Sometimes things you don’t address today can come back to haunt you tomorrow. Delaying that doctor’s appointment or putting off a visit to the mechanic about that intermittent knock in your car’s engine may seem to make sense given your busy schedule—but those decisions may prove more costly in the long run. Estate planning is often the same way.

You may have been putting estate planning off because it seems time-consuming and addresses issues you’d really rather not think about. Yet ultimately not having an estate plan is like leading your loved ones on a hike through a strange wilderness without a map: You’re at the mercy of whatever comes your way, and you’re not planning ahead for your loved ones.

Through the years many individuals have found charitable estate gifts to be an excellent method of reducing taxes for their loved ones and benefiting us as one of their favorite organizations. Such gifts offer a major planning opportunity to minimize federal and state estate taxes and to reduce the need for liquidity.

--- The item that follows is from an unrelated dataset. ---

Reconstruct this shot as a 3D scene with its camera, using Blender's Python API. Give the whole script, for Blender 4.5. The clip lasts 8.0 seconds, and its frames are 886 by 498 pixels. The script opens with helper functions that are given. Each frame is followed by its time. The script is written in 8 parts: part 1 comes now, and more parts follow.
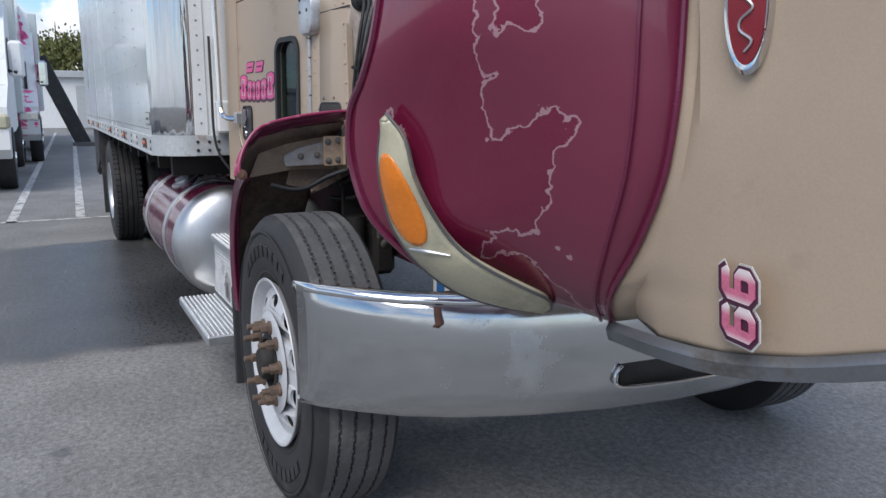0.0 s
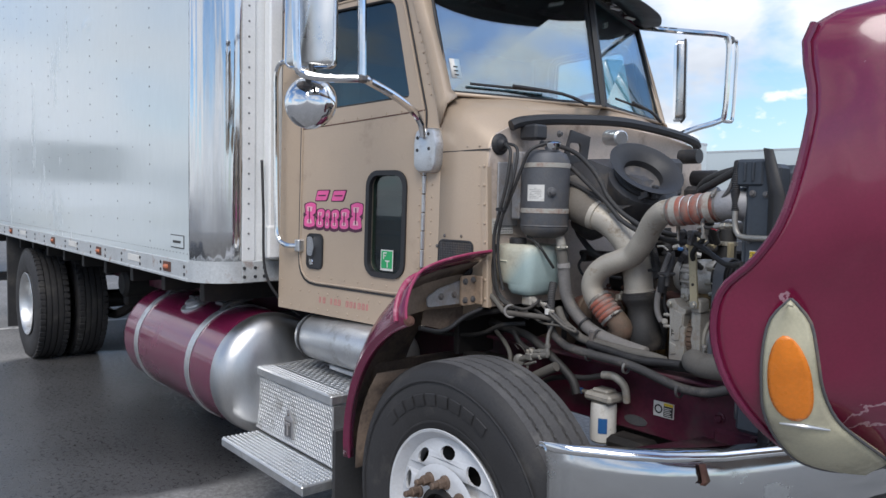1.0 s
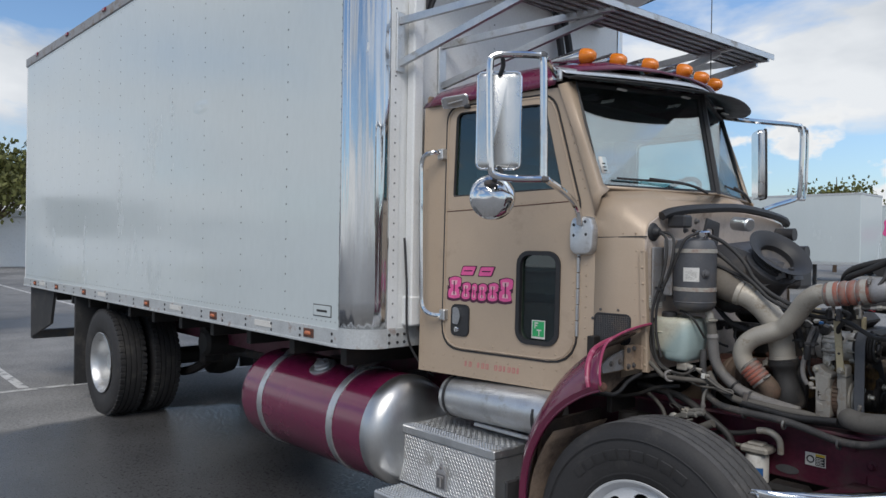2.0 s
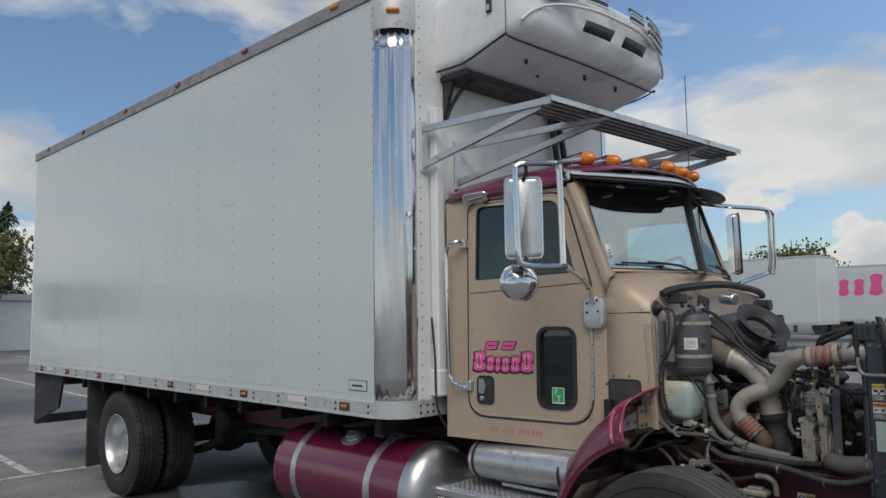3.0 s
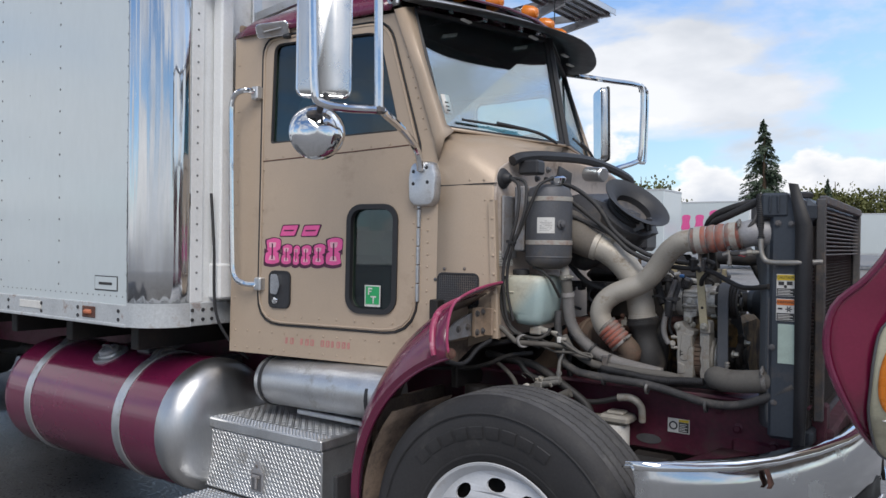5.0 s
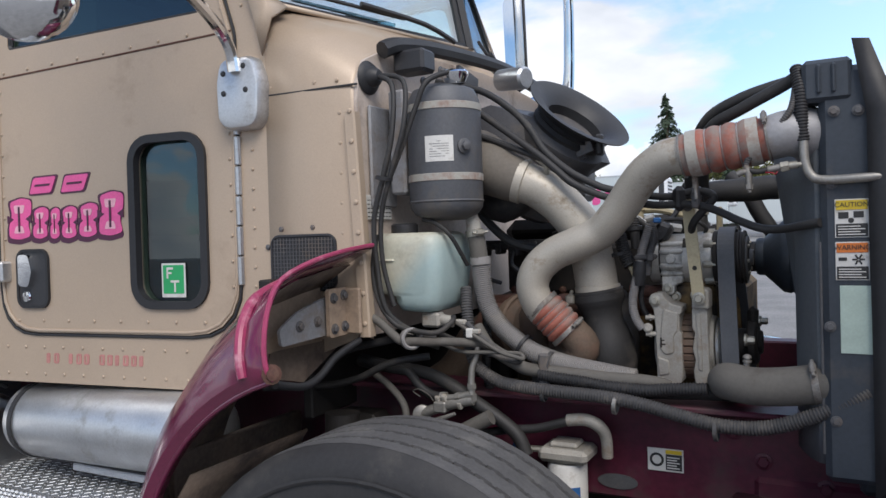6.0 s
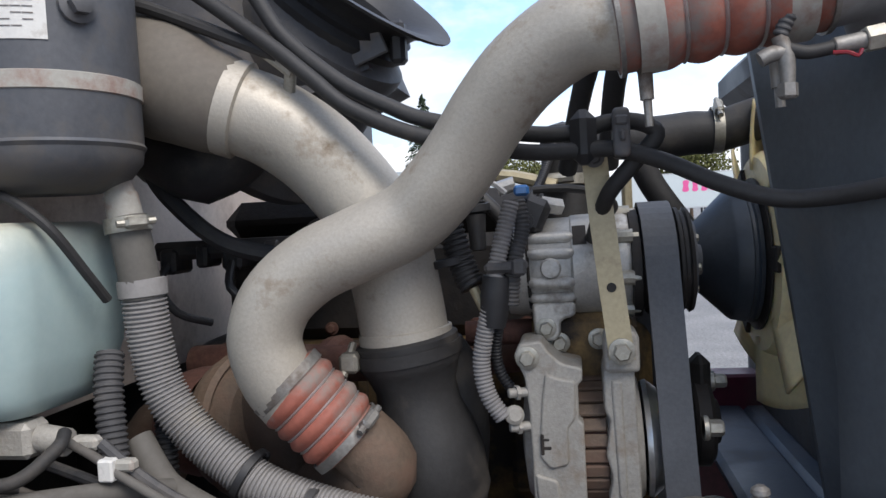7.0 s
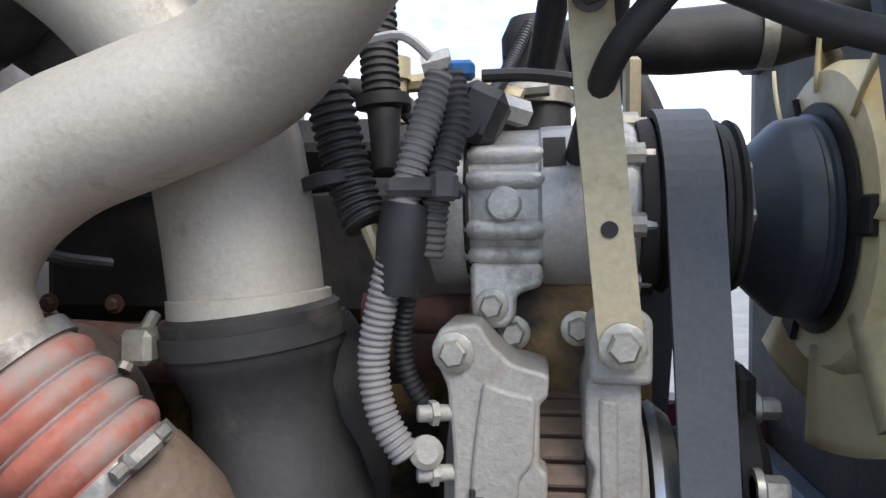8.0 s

With a new year upon us, make a resolution to get your estate plan in order. Here are six basic steps:

  1. Inventory your assets. What types of property—real estate, cars, and other assets—do you own? How much are they worth? You will ultimately simplify your executor’s job if you leave sufficiently detailed instructions about the location of your assets—bank accounts, stock certificates, safe deposit boxes, insurance policies, and other types of assets—as well as the location of your personal records, tax returns, bank statements, and other documents.
  2. Decide how you wish to distribute your assets. Do you have a child who might need more financial assistance than his or her siblings because of health or economic reasons? Would you like to leave your stamp collection to your dear friend who has always enjoyed it? Would you like to make a gift to us because you believe in our mission and would like to see it continue?
  3. Seek financial and legal counsel to find the planning vehicles that meet your objectives. An accountant and/or an attorney, especially one trained in estate planning, can help guide you through the planning process. For example, most estates suffer from a severe shortage of cash. The need for cash arises in the first stages of the estate-settlement process. Funeral and burial expenses must be paid. Attorneys’ and appraisers’ fees are incurred, and debts and taxes must be paid. Professionals can give you advice on how to address such issues to your financial advantage.
  4. Once you have defined the most effective plan, you need to have the necessary legal instruments prepared. For example, do you have a valid will? Most people don’t. A will allows you to control who gets what. It allows you to make gifts to the people and charitable organizations, such as ours, that you care about. If you don’t have a will, you hand the disposition of those assets over to the state—which will distribute them according to inflexible formulas that are probably not to your liking.
  5. Once you have prepared the will, make sure that your executor knows where it is. Generally, the original will should be placed either in an attorney’s vault or in a bank’s vault if the bank is acting as executor. The will may also be placed in a safe deposit box, though some states restrict the access to such boxes and that could cause delays for your executor.
  6. Review your estate plan periodically. Changing circumstances—the birth of a child or grandchild, the death of a spouse, remarriage, or relocation—will likely require revision of your original plans.